Cross contamination of the fluid by another lubricating fluid commonly contributes to foaming and other issues. Additive interferences prevent the defoamant from working properly. To check for this, analyze a sample of new oil from your storage for its elemental signature and compare it to a sample of used oil. The additive signature of the used oil should be similar to that of the new oil, but slight differences (due to additive depletion) are likely.
Pay close attention to elements commonly found in additives (calcium, magnesium, boron, molybdenum, phosphorus, sulfur, etc.) which are present in the used oil but not in the new oil. Also, keep an eye out for elements in the used oil which might indicate grease contamination, if this is possible.
Analyzing a sample of new oil from your storage facility and used oil together will let you know if the component got topped off with the wrong fluid, but it won’t trigger any alarms if cross contamination took place during lubricant formulation or in the storage facility. If you can’t see any signs of cross contamination here, see if you can secure a sample of new oil from a different blending batch.
The use of Fourier transform infrared (FTIR) spectroscopy should also be considered, once again using samples of new oil and the used oil. Advanced analysis of the spectra is necessary. FTIR is particularly useful if fluids with different base stocks have been mixed.
Hopefully your testing will have alerted you to some possible reasons for the excessive foaming of the oil.
In almost all cases, an oil change, or at least a partial drain and refill, will be required. If some type of contamination was the root cause, a flush will be required, too. This can become expensive for large-volume systems; so in certain cases, reconditioning of the lubricant may be considered. Be aware that this does not always work, and is likely to be a stay of execution rather than a pardon.
Make sure you address the root of the problem before conducting the drain and flush. For particle and water contamination, concentrate on managing contaminant ingress as far as possible before resorting to filtration. This is particularly important with gear oils where fine filtration can strip the additive from the fluid.

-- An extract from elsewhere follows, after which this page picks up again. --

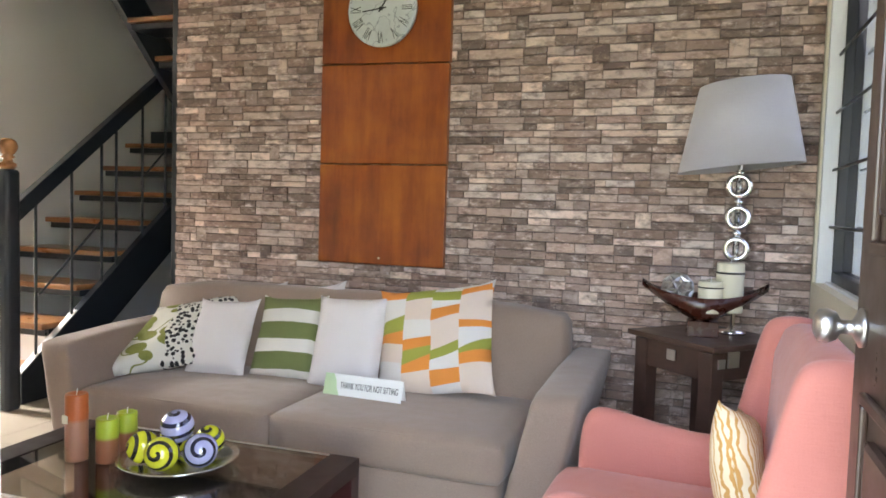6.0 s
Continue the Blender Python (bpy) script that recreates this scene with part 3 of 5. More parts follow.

If cross contamination with another oil is the issue, address the solution with fluid identification (color-coding) and training. If grease contamination led to the foam formation, make sure the correct relube quantities and frequencies have been calculated and are being adhered to. Mechanical issues might be due to tank design, oil return-path geometry or suction-side piping air leaks.
Troubleshooting foaming can be a challenging process, but by a process of elimination, you should be able to identify and correct the root cause.